### The request:
Write the material out again in full, word for word. Do not include the pictures.

### Data provided:

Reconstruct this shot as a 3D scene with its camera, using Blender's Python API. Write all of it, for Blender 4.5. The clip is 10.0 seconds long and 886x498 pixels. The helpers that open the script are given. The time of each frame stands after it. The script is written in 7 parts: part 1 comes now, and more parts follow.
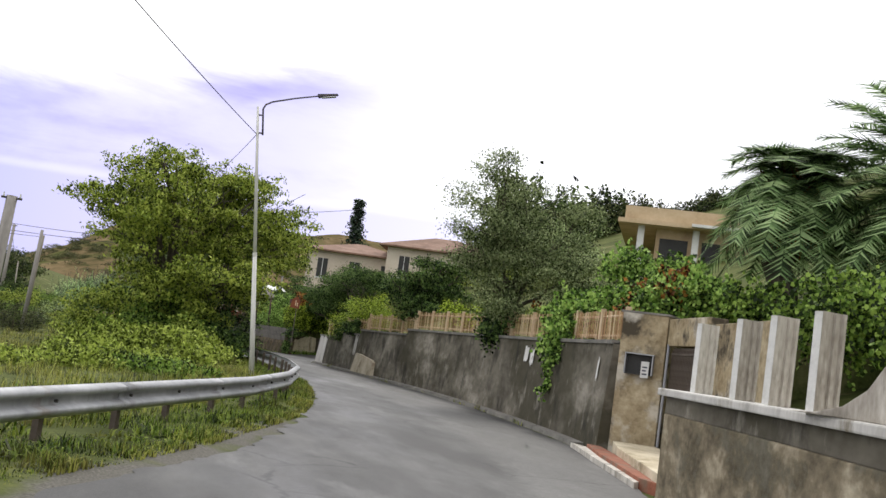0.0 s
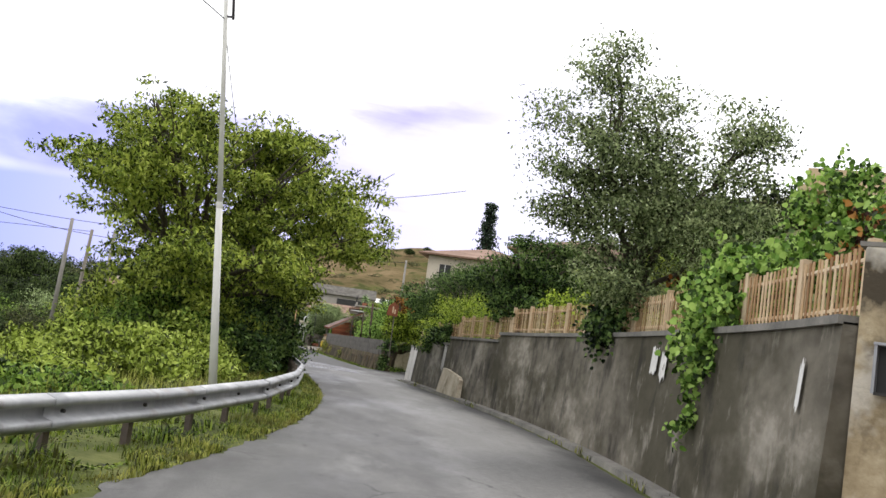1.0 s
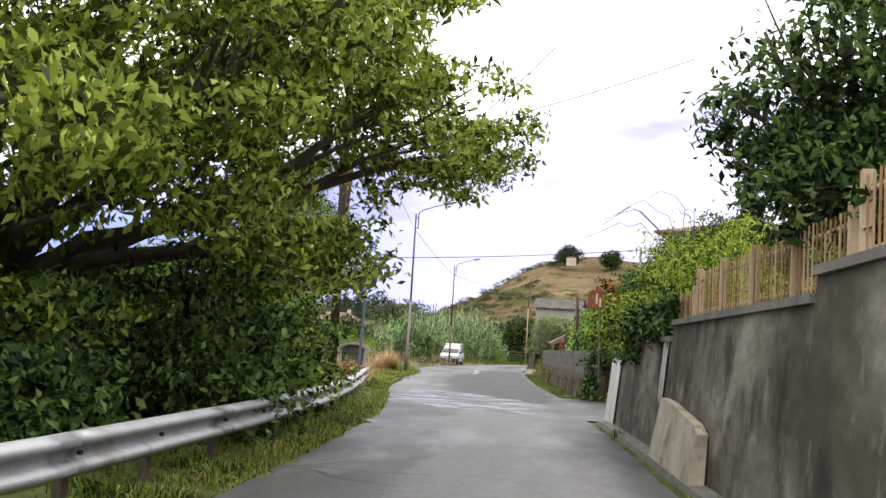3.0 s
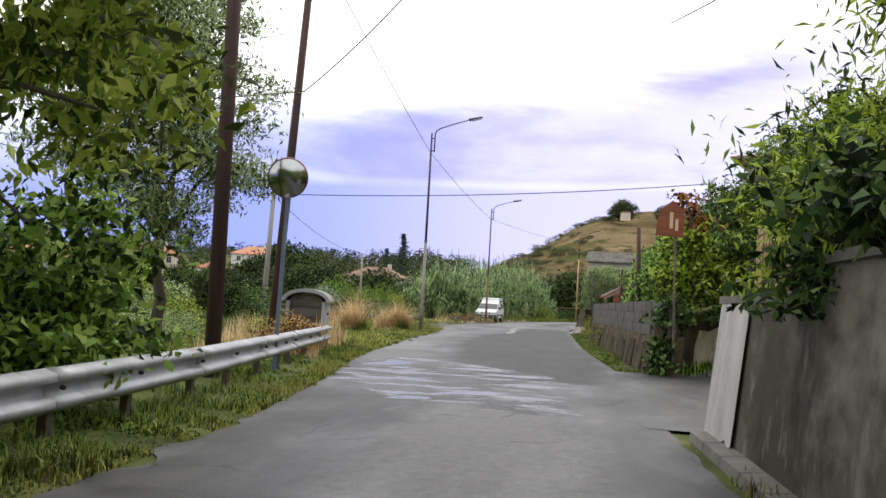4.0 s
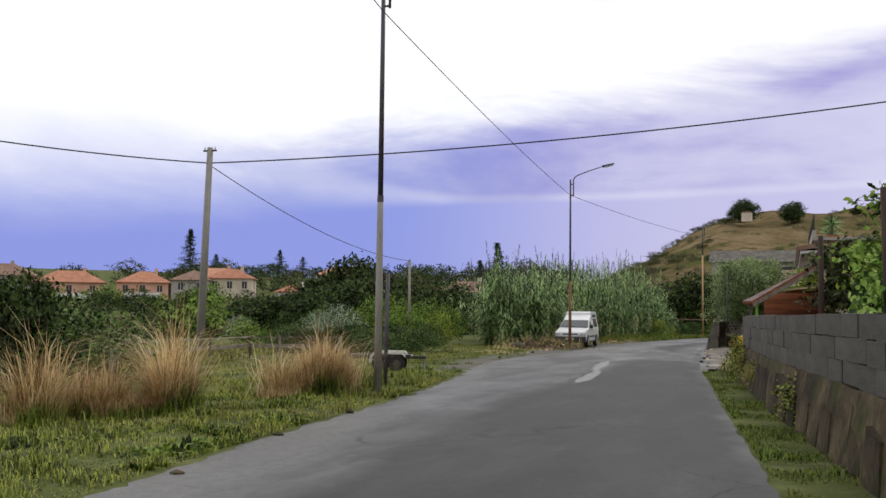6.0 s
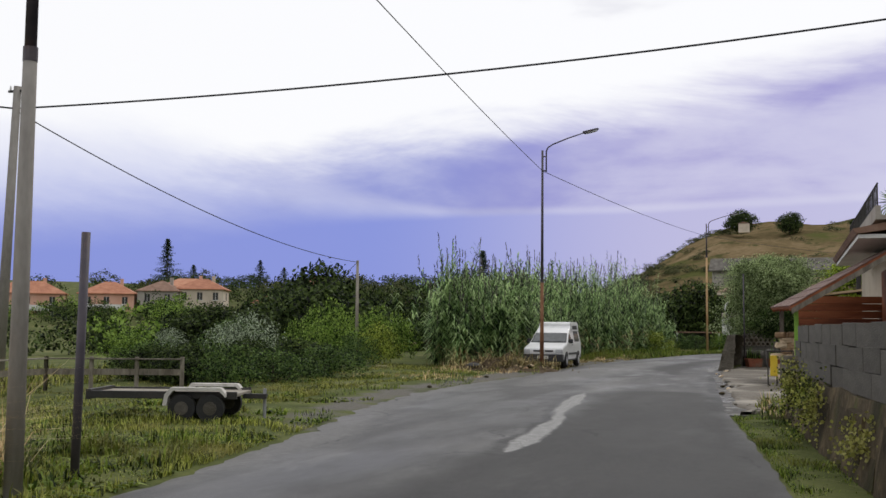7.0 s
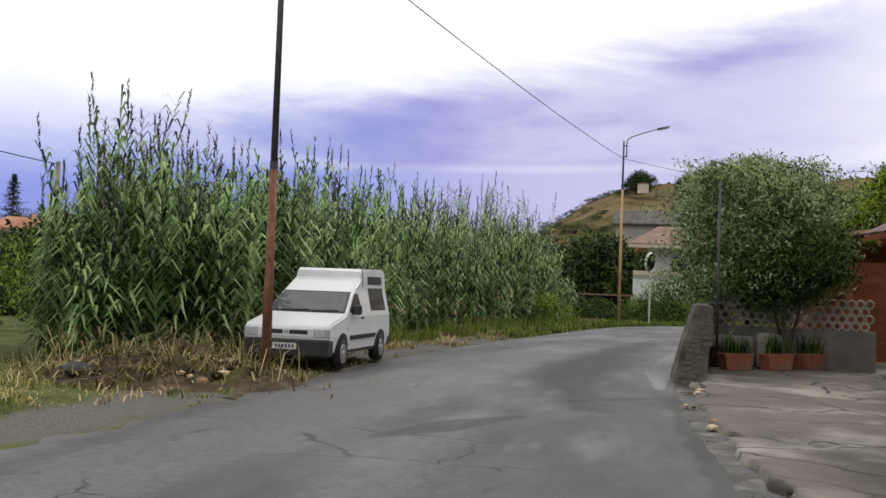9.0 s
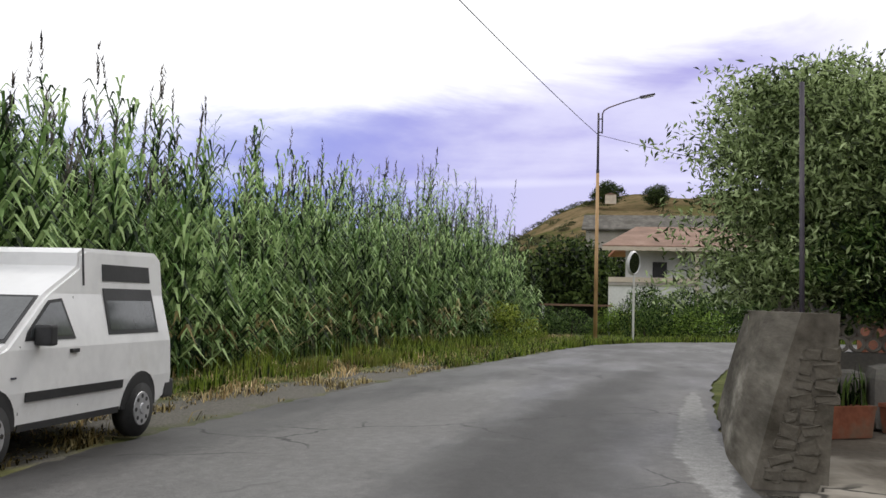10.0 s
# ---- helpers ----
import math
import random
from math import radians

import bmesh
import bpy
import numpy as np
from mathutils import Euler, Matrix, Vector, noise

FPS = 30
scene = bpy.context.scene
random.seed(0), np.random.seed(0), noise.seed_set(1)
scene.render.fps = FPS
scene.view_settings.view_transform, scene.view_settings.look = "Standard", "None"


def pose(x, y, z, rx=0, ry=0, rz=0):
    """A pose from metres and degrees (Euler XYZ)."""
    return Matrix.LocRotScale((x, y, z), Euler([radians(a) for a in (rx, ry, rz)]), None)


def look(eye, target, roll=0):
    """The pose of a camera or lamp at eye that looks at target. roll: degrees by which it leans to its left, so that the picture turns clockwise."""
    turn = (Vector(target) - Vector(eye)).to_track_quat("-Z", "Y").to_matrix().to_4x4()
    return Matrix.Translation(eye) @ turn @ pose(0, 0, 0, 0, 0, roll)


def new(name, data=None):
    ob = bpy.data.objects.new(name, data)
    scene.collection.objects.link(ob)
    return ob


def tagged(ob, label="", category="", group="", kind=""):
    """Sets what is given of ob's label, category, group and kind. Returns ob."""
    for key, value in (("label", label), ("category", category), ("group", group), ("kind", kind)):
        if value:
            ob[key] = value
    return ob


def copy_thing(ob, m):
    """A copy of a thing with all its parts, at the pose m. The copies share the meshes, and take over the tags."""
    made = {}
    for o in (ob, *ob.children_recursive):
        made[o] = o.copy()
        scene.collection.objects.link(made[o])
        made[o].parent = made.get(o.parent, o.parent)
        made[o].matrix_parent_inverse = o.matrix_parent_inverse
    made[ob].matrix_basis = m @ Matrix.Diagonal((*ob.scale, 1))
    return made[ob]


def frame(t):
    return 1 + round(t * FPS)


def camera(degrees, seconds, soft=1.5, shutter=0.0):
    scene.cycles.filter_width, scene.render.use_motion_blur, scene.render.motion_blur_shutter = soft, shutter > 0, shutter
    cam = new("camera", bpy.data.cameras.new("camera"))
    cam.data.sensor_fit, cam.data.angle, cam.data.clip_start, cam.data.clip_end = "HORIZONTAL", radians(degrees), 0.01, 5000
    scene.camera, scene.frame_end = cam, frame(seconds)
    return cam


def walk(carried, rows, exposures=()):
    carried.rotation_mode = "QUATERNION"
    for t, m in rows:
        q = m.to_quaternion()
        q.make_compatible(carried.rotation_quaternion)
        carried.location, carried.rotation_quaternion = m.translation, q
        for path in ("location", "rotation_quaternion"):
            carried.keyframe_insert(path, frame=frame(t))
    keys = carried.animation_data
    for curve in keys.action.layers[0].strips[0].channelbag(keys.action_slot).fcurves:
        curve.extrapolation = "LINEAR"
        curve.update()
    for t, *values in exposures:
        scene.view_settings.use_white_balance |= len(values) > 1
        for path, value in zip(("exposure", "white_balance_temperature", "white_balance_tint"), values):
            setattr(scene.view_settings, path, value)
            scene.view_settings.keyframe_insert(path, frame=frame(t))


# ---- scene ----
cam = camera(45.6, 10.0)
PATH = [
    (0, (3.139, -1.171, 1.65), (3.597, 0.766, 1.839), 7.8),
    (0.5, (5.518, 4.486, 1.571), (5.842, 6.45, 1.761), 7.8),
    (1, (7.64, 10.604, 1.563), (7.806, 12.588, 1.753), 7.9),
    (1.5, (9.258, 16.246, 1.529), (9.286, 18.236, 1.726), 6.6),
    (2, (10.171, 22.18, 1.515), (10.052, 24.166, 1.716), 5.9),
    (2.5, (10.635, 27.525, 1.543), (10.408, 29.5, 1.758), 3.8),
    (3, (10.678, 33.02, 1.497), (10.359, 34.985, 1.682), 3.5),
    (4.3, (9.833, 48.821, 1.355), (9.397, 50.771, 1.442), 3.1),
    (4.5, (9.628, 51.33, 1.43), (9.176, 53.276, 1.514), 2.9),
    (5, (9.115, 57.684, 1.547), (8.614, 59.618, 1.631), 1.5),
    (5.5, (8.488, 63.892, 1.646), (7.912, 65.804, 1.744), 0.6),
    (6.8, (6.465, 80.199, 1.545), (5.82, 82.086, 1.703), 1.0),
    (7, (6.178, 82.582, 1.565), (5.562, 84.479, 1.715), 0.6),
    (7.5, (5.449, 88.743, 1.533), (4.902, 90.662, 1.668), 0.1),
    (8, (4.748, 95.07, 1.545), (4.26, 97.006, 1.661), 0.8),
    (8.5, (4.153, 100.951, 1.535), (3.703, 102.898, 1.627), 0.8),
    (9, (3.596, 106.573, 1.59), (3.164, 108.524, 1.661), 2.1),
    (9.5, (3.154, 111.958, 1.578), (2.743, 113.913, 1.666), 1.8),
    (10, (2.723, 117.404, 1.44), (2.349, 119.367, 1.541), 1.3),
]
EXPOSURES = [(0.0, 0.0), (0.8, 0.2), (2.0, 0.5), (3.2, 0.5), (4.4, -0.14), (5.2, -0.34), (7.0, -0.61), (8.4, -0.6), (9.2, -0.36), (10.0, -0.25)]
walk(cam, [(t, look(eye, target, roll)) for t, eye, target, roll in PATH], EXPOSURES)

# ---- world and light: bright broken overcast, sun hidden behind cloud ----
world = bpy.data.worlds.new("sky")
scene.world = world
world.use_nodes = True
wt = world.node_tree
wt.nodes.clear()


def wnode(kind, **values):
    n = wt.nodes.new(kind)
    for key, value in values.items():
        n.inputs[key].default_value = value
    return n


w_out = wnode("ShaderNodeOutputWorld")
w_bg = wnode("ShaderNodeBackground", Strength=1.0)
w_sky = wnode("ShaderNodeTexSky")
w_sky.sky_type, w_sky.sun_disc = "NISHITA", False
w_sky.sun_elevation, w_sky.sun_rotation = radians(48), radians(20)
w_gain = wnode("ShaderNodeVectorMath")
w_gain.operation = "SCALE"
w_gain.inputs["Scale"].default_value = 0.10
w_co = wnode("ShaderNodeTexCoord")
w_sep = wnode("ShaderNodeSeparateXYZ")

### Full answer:
Reconstruct this shot as a 3D scene with its camera, using Blender's Python API. Write all of it, for Blender 4.5. The clip is 10.0 seconds long and 886x498 pixels. The helpers that open the script are given. The time of each frame stands after it. The script is written in 7 parts: part 1 comes now, and more parts follow.
0.0 s
1.0 s
3.0 s
4.0 s
6.0 s
7.0 s
9.0 s
10.0 s
# ---- helpers ----
import math
import random
from math import radians

import bmesh
import bpy
import numpy as np
from mathutils import Euler, Matrix, Vector, noise

FPS = 30
scene = bpy.context.scene
random.seed(0), np.random.seed(0), noise.seed_set(1)
scene.render.fps = FPS
scene.view_settings.view_transform, scene.view_settings.look = "Standard", "None"


def pose(x, y, z, rx=0, ry=0, rz=0):
    """A pose from metres and degrees (Euler XYZ)."""
    return Matrix.LocRotScale((x, y, z), Euler([radians(a) for a in (rx, ry, rz)]), None)


def look(eye, target, roll=0):
    """The pose of a camera or lamp at eye that looks at target. roll: degrees by which it leans to its left, so that the picture turns clockwise."""
    turn = (Vector(target) - Vector(eye)).to_track_quat("-Z", "Y").to_matrix().to_4x4()
    return Matrix.Translation(eye) @ turn @ pose(0, 0, 0, 0, 0, roll)


def new(name, data=None):
    ob = bpy.data.objects.new(name, data)
    scene.collection.objects.link(ob)
    return ob


def tagged(ob, label="", category="", group="", kind=""):
    """Sets what is given of ob's label, category, group and kind. Returns ob."""
    for key, value in (("label", label), ("category", category), ("group", group), ("kind", kind)):
        if value:
            ob[key] = value
    return ob


def copy_thing(ob, m):
    """A copy of a thing with all its parts, at the pose m. The copies share the meshes, and take over the tags."""
    made = {}
    for o in (ob, *ob.children_recursive):
        made[o] = o.copy()
        scene.collection.objects.link(made[o])
        made[o].parent = made.get(o.parent, o.parent)
        made[o].matrix_parent_inverse = o.matrix_parent_inverse
    made[ob].matrix_basis = m @ Matrix.Diagonal((*ob.scale, 1))
    return made[ob]


def frame(t):
    return 1 + round(t * FPS)


def camera(degrees, seconds, soft=1.5, shutter=0.0):
    scene.cycles.filter_width, scene.render.use_motion_blur, scene.render.motion_blur_shutter = soft, shutter > 0, shutter
    cam = new("camera", bpy.data.cameras.new("camera"))
    cam.data.sensor_fit, cam.data.angle, cam.data.clip_start, cam.data.clip_end = "HORIZONTAL", radians(degrees), 0.01, 5000
    scene.camera, scene.frame_end = cam, frame(seconds)
    return cam


def walk(carried, rows, exposures=()):
    carried.rotation_mode = "QUATERNION"
    for t, m in rows:
        q = m.to_quaternion()
        q.make_compatible(carried.rotation_quaternion)
        carried.location, carried.rotation_quaternion = m.translation, q
        for path in ("location", "rotation_quaternion"):
            carried.keyframe_insert(path, frame=frame(t))
    keys = carried.animation_data
    for curve in keys.action.layers[0].strips[0].channelbag(keys.action_slot).fcurves:
        curve.extrapolation = "LINEAR"
        curve.update()
    for t, *values in exposures:
        scene.view_settings.use_white_balance |= len(values) > 1
        for path, value in zip(("exposure", "white_balance_temperature", "white_balance_tint"), values):
            setattr(scene.view_settings, path, value)
            scene.view_settings.keyframe_insert(path, frame=frame(t))


# ---- scene ----
cam = camera(45.6, 10.0)
PATH = [
    (0, (3.139, -1.171, 1.65), (3.597, 0.766, 1.839), 7.8),
    (0.5, (5.518, 4.486, 1.571), (5.842, 6.45, 1.761), 7.8),
    (1, (7.64, 10.604, 1.563), (7.806, 12.588, 1.753), 7.9),
    (1.5, (9.258, 16.246, 1.529), (9.286, 18.236, 1.726), 6.6),
    (2, (10.171, 22.18, 1.515), (10.052, 24.166, 1.716), 5.9),
    (2.5, (10.635, 27.525, 1.543), (10.408, 29.5, 1.758), 3.8),
    (3, (10.678, 33.02, 1.497), (10.359, 34.985, 1.682), 3.5),
    (4.3, (9.833, 48.821, 1.355), (9.397, 50.771, 1.442), 3.1),
    (4.5, (9.628, 51.33, 1.43), (9.176, 53.276, 1.514), 2.9),
    (5, (9.115, 57.684, 1.547), (8.614, 59.618, 1.631), 1.5),
    (5.5, (8.488, 63.892, 1.646), (7.912, 65.804, 1.744), 0.6),
    (6.8, (6.465, 80.199, 1.545), (5.82, 82.086, 1.703), 1.0),
    (7, (6.178, 82.582, 1.565), (5.562, 84.479, 1.715), 0.6),
    (7.5, (5.449, 88.743, 1.533), (4.902, 90.662, 1.668), 0.1),
    (8, (4.748, 95.07, 1.545), (4.26, 97.006, 1.661), 0.8),
    (8.5, (4.153, 100.951, 1.535), (3.703, 102.898, 1.627), 0.8),
    (9, (3.596, 106.573, 1.59), (3.164, 108.524, 1.661), 2.1),
    (9.5, (3.154, 111.958, 1.578), (2.743, 113.913, 1.666), 1.8),
    (10, (2.723, 117.404, 1.44), (2.349, 119.367, 1.541), 1.3),
]
EXPOSURES = [(0.0, 0.0), (0.8, 0.2), (2.0, 0.5), (3.2, 0.5), (4.4, -0.14), (5.2, -0.34), (7.0, -0.61), (8.4, -0.6), (9.2, -0.36), (10.0, -0.25)]
walk(cam, [(t, look(eye, target, roll)) for t, eye, target, roll in PATH], EXPOSURES)

# ---- world and light: bright broken overcast, sun hidden behind cloud ----
world = bpy.data.worlds.new("sky")
scene.world = world
world.use_nodes = True
wt = world.node_tree
wt.nodes.clear()


def wnode(kind, **values):
    n = wt.nodes.new(kind)
    for key, value in values.items():
        n.inputs[key].default_value = value
    return n


w_out = wnode("ShaderNodeOutputWorld")
w_bg = wnode("ShaderNodeBackground", Strength=1.0)
w_sky = wnode("ShaderNodeTexSky")
w_sky.sky_type, w_sky.sun_disc = "NISHITA", False
w_sky.sun_elevation, w_sky.sun_rotation = radians(48), radians(20)
w_gain = wnode("ShaderNodeVectorMath")
w_gain.operation = "SCALE"
w_gain.inputs["Scale"].default_value = 0.10
w_co = wnode("ShaderNodeTexCoord")
w_sep = wnode("ShaderNodeSeparateXYZ")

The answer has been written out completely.